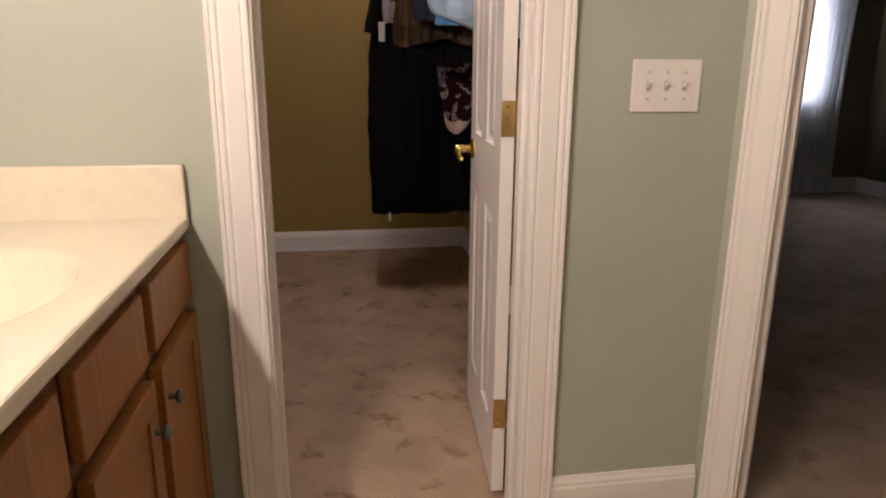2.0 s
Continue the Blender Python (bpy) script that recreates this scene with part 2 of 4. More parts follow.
BRONZE = metal("worn_brass_hinge", (0.72, 0.5, 0.22), 0.3)
PEWTER = metal("pewter_knob", (0.2, 0.2, 0.2), 0.35)
CHROME = metal("chrome_wire", (0.7, 0.7, 0.7), 0.2)
IVORY = plain("ivory_switch_plastic", (0.80, 0.78, 0.76), 0.35)
# darker ivory: shade round the toggles painted in; the screws share it
SLOT = plain("switch_slot_shade_and_screws", (0.45, 0.42, 0.38), 0.5)
STRIPMETAL = plain("pale_threshold", (0.68, 0.65, 0.58), 0.5)
WIRE = plain("coated_wire", (0.14, 0.122, 0.118), 0.45)
# near-black that paints the shade of openings with no depth
BLACK = plain("painted_recess_shade", (0.02, 0.02, 0.02), 0.8)
HANGER = plain("white_plastic_hanger", (0.64, 0.61, 0.54), 0.35)
# ---- mesh helpers ----
def box_into(bm, x0, x1, y0, y1, z0, z1, bev=0.0):
    m = Matrix.LocRotScale(((x0 + x1) / 2, (y0 + y1) / 2, (z0 + z1) / 2), None, (x1 - x0, y1 - y0, z1 - z0))
    r = bmesh.ops.create_cube(bm, size=1, matrix=m)
    if bev:
        es = list({e for v in r["verts"] for e in v.link_edges})
        bmesh.ops.bevel(bm, geom=es, offset=bev, segments=2, affect="EDGES", profile=0.6)


def cyl_into(bm, p, q, r, r2=None, seg=16):
    p, q = Vector(p), Vector(q)
    d = q - p
    m = Matrix.Translation((p + q) / 2) @ d.to_track_quat("Z", "Y").to_matrix().to_4x4()
    bmesh.ops.create_cone(bm, cap_ends=True, segments=seg, radius1=r, radius2=r if r2 is None else r2, depth=d.length, matrix=m)


def lathe_into(bm, profile, m, seg=24):
    rings = []
    for rad, h in profile:
        rings.append([bm.verts.new(m @ Vector((rad * math.cos(2 * math.pi * i / seg), rad * math.sin(2 * math.pi * i / seg), h))) for i in range(seg)])
    for a, b in zip(rings, rings[1:]):
        for i in range(seg):
            bm.faces.new((a[i], a[(i + 1) % seg], b[(i + 1) % seg], b[i]))
    bm.faces.new(rings[0][::-1])
    bm.faces.new(rings[-1])


def tube_into(bm, pts, r, seg=8, closed=False):
    pts = [Vector(p) for p in pts]
    rings = []
    up = Vector((0.13, 0.31, 0.94)).normalized()
    for i, p in enumerate(pts):
        a = pts[max(i - 1, 0)] if not closed else pts[i - 1]
        b = pts[min(i + 1, len(pts) - 1)] if not closed else pts[(i + 1) % len(pts)]
        d = (b - a).normalized()
        s = d.cross(up).normalized()
        u = s.cross(d)
        rr = r[i] if isinstance(r, (list, tuple)) else r
        rings.append([bm.verts.new(p + rr * (math.cos(2 * math.pi * k / seg) * s + math.sin(2 * math.pi * k / seg) * u)) for k in range(seg)])
    pairs = list(zip(rings, rings[1:])) + ([(rings[-1], rings[0])] if closed else [])
    for a, b in pairs:
        for k in range(seg):
            bm.faces.new((a[k], a[(k + 1) % seg], b[(k + 1) % seg], b[k]))
    if not closed:
        bm.faces.new(rings[0][::-1])
        bm.faces.new(rings[-1])


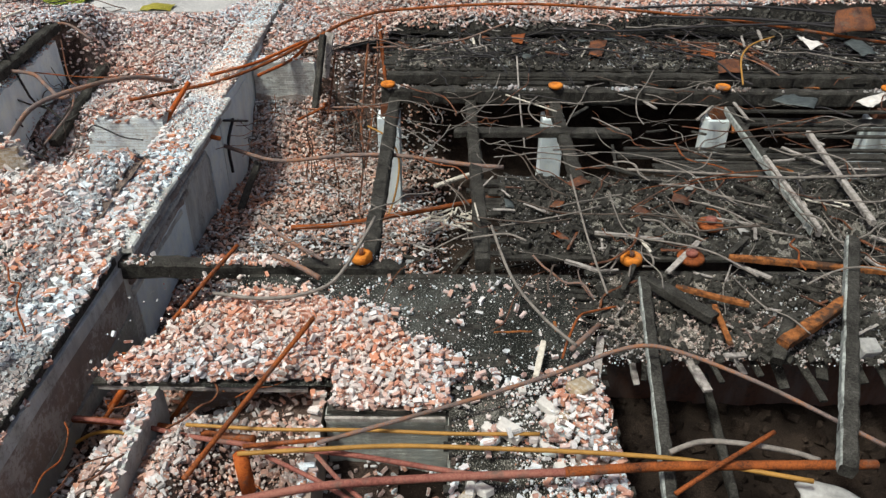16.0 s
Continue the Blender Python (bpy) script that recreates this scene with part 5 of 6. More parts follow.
▬▬▬
__Short problem__. Restate the entire listing word for word, excluding pictures.

__Answer in full__.
2.0 s
Continue the Blender Python (bpy) script that recreates this scene with part 2 of 4. More parts follow.
BRONZE = metal("worn_brass_hinge", (0.72, 0.5, 0.22), 0.3)
PEWTER = metal("pewter_knob", (0.2, 0.2, 0.2), 0.35)
CHROME = metal("chrome_wire", (0.7, 0.7, 0.7), 0.2)
IVORY = plain("ivory_switch_plastic", (0.80, 0.78, 0.76), 0.35)
# darker ivory: shade round the toggles painted in; the screws share it
SLOT = plain("switch_slot_shade_and_screws", (0.45, 0.42, 0.38), 0.5)
STRIPMETAL = plain("pale_threshold", (0.68, 0.65, 0.58), 0.5)
WIRE = plain("coated_wire", (0.14, 0.122, 0.118), 0.45)
# near-black that paints the shade of openings with no depth
BLACK = plain("painted_recess_shade", (0.02, 0.02, 0.02), 0.8)
HANGER = plain("white_plastic_hanger", (0.64, 0.61, 0.54), 0.35)
# ---- mesh helpers ----
def box_into(bm, x0, x1, y0, y1, z0, z1, bev=0.0):
    m = Matrix.LocRotScale(((x0 + x1) / 2, (y0 + y1) / 2, (z0 + z1) / 2), None, (x1 - x0, y1 - y0, z1 - z0))
    r = bmesh.ops.create_cube(bm, size=1, matrix=m)
    if bev:
        es = list({e for v in r["verts"] for e in v.link_edges})
        bmesh.ops.bevel(bm, geom=es, offset=bev, segments=2, affect="EDGES", profile=0.6)


def cyl_into(bm, p, q, r, r2=None, seg=16):
    p, q = Vector(p), Vector(q)
    d = q - p
    m = Matrix.Translation((p + q) / 2) @ d.to_track_quat("Z", "Y").to_matrix().to_4x4()
    bmesh.ops.create_cone(bm, cap_ends=True, segments=seg, radius1=r, radius2=r if r2 is None else r2, depth=d.length, matrix=m)


def lathe_into(bm, profile, m, seg=24):
    rings = []
    for rad, h in profile:
        rings.append([bm.verts.new(m @ Vector((rad * math.cos(2 * math.pi * i / seg), rad * math.sin(2 * math.pi * i / seg), h))) for i in range(seg)])
    for a, b in zip(rings, rings[1:]):
        for i in range(seg):
            bm.faces.new((a[i], a[(i + 1) % seg], b[(i + 1) % seg], b[i]))
    bm.faces.new(rings[0][::-1])
    bm.faces.new(rings[-1])


def tube_into(bm, pts, r, seg=8, closed=False):
    pts = [Vector(p) for p in pts]
    rings = []
    up = Vector((0.13, 0.31, 0.94)).normalized()
    for i, p in enumerate(pts):
        a = pts[max(i - 1, 0)] if not closed else pts[i - 1]
        b = pts[min(i + 1, len(pts) - 1)] if not closed else pts[(i + 1) % len(pts)]
        d = (b - a).normalized()
        s = d.cross(up).normalized()
        u = s.cross(d)
        rr = r[i] if isinstance(r, (list, tuple)) else r
        rings.append([bm.verts.new(p + rr * (math.cos(2 * math.pi * k / seg) * s + math.sin(2 * math.pi * k / seg) * u)) for k in range(seg)])
    pairs = list(zip(rings, rings[1:])) + ([(rings[-1], rings[0])] if closed else [])
    for a, b in pairs:
        for k in range(seg):
            bm.faces.new((a[k], a[(k + 1) % seg], b[(k + 1) % seg], b[k]))
    if not closed:
        bm.faces.new(rings[0][::-1])
        bm.faces.new(rings[-1])


16.0 s
Continue the Blender Python (bpy) script that recreates this scene with part 5 of 6. More parts follow.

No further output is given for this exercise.